With its GDP per capita falling, Australia’s economy is well and truly into the slowdown phase, although high post-Covid immigration numbers have been enough to prevent recession.
But Australia is only just entering a second phase in the battle against inflation in which the RBA has been lagging behind the US Federal Reserve.
“The easy wins against inflation have been made and hard yards lie ahead in moving from around 5 per cent inflation closer to 2-3 per cent,” Mr Jenneke said.
“You can’t add between 500,000-600,000 people in a single year without adding to inflation pressures.”
And as in a number of other developed markets, wage inflation is still increasing in Australia.
It is likely to be one of the key issues investors should watch most closely in 2024, particularly given the parlous state of Australia’s productivity performance.
He said that the resilience in economic activity and employment in the US and Australia in 2023, while supporting equity markets, paradoxically created the risk of a nastier downturn in 2024, that could force central banks to “disappoint market expectations of interest rate cuts”.
“The collateral damage from sustained high interest rates will include corporate earnings and we expect to see further downgrades in 2024,” Mr Jenneke said.
“Whether or not we experience a mild recession or soft landing next year, it is highly likely that we will suffer a sharper fall in corporate profits as economies continue to gradually lose momentum.”
Indeed, the focus in markets will shift in 2024 from valuation risk – caused by rising interest rates – to earnings risk – caused by weakening economic growth and the chance of recessions.
“Cracks in consensus earnings expectations have started to appear in various sectors,” Mr Jenneke said.

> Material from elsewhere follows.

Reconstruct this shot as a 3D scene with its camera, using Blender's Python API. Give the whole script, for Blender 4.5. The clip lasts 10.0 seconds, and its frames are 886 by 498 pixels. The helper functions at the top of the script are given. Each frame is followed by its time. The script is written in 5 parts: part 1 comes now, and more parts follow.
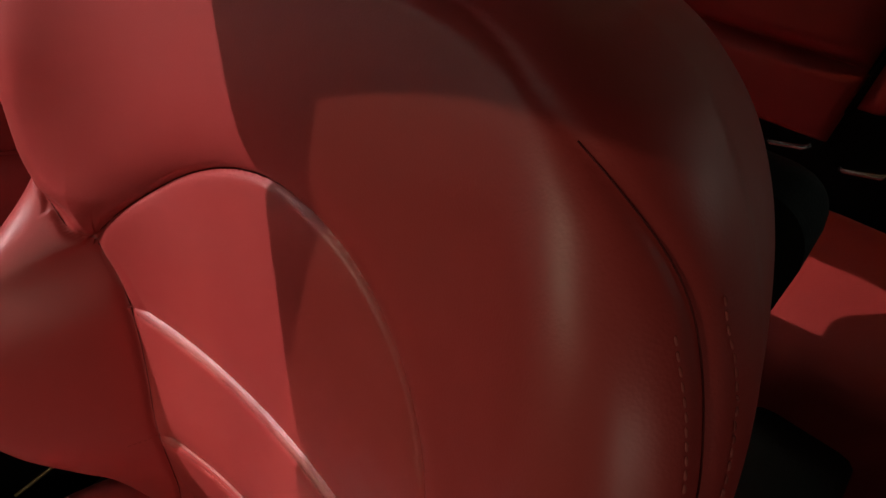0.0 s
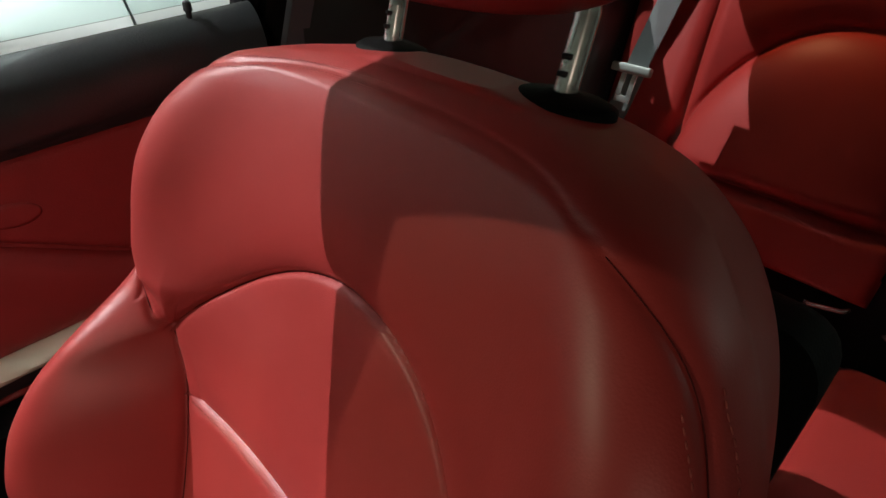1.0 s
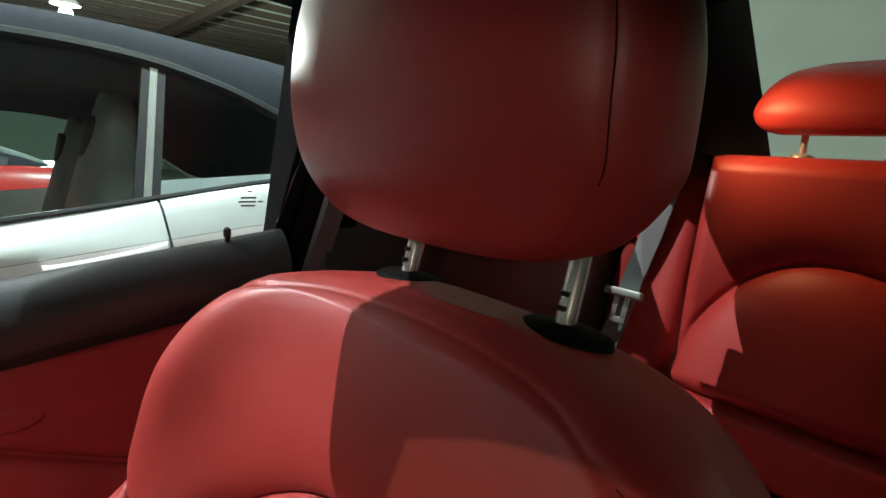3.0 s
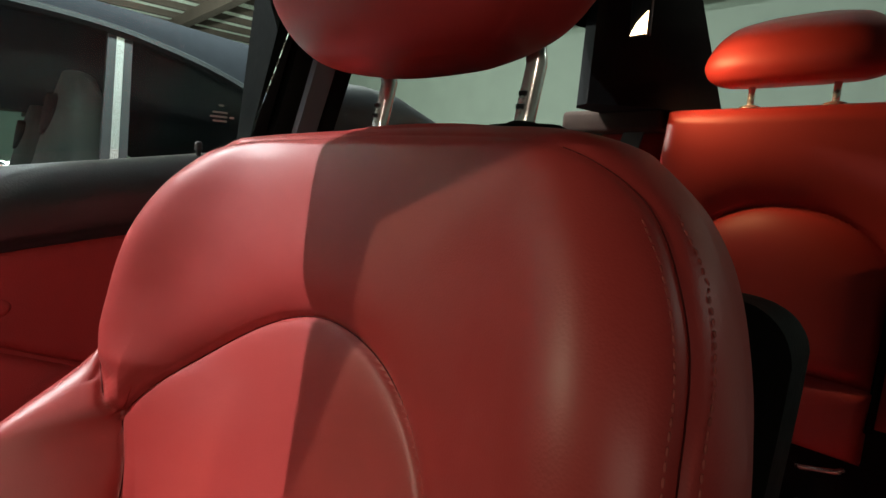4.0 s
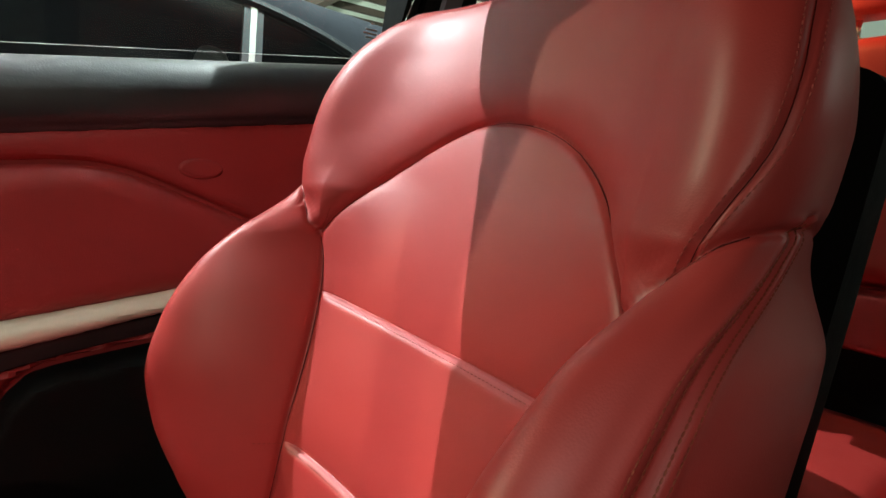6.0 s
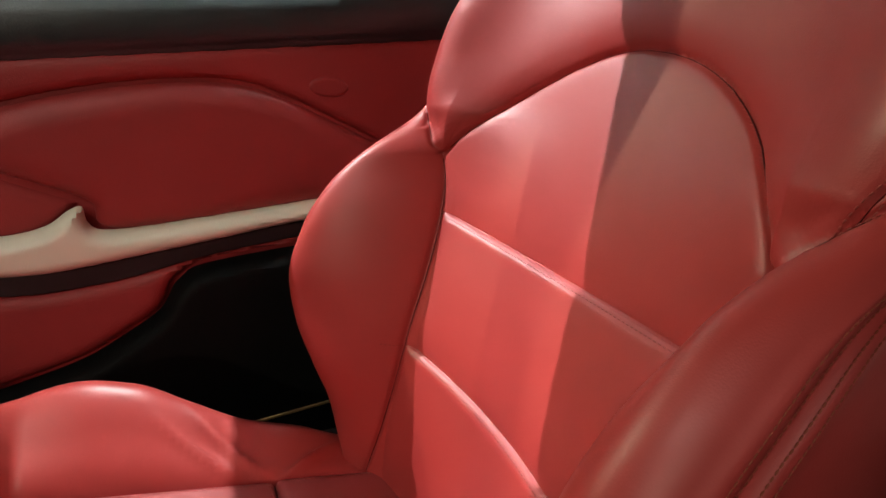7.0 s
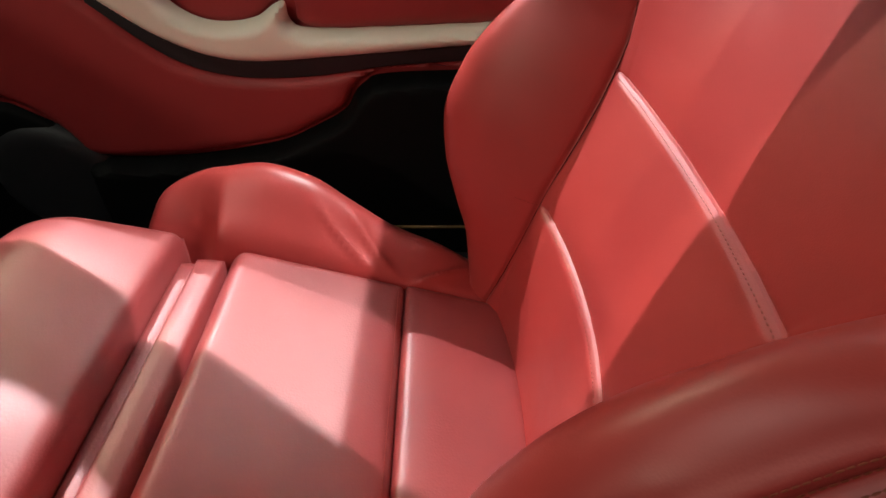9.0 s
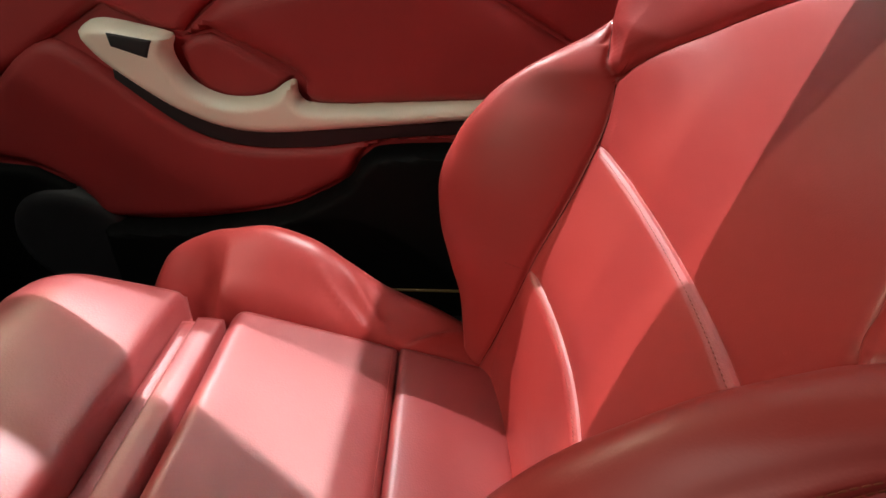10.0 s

“We therefore continue to maintain a defensive posture in the portfolio while also looking for opportunities in oversold growth names.”
He expected the more cyclical parts of the Australian sharemarket to come under greater earnings pressure in 2024, which should result in quality, defensive and growth companies benefiting as their earnings could prove more resilient.
Positively, he said the Australian economy was relatively well positioned for the new global investment regime that was unfolding, and he predicted many good long-term investment opportunities even if the short-term macro environment continued to be challenging.
“We remain cautious toward businesses with low pricing power, those with significant cyclical exposure or that are vulnerable to higher yields, and the more extreme growth, long-duration stocks,” Mr Jenneke said.
“We have more confidence in some of the GARP (growth at a reasonable price) companies with strong fundamentals, in quality, reasonably valued defensives with pricing power and in defensives that are not well owned.
“We are also encouraged by the recent improvement in Australia-China relations following Prime Minister Anthony Albanese’s visit to Beijing, which reached an agreement to review and likely remove China’s punishing import tariffs on Australian wine and other agricultural exports.”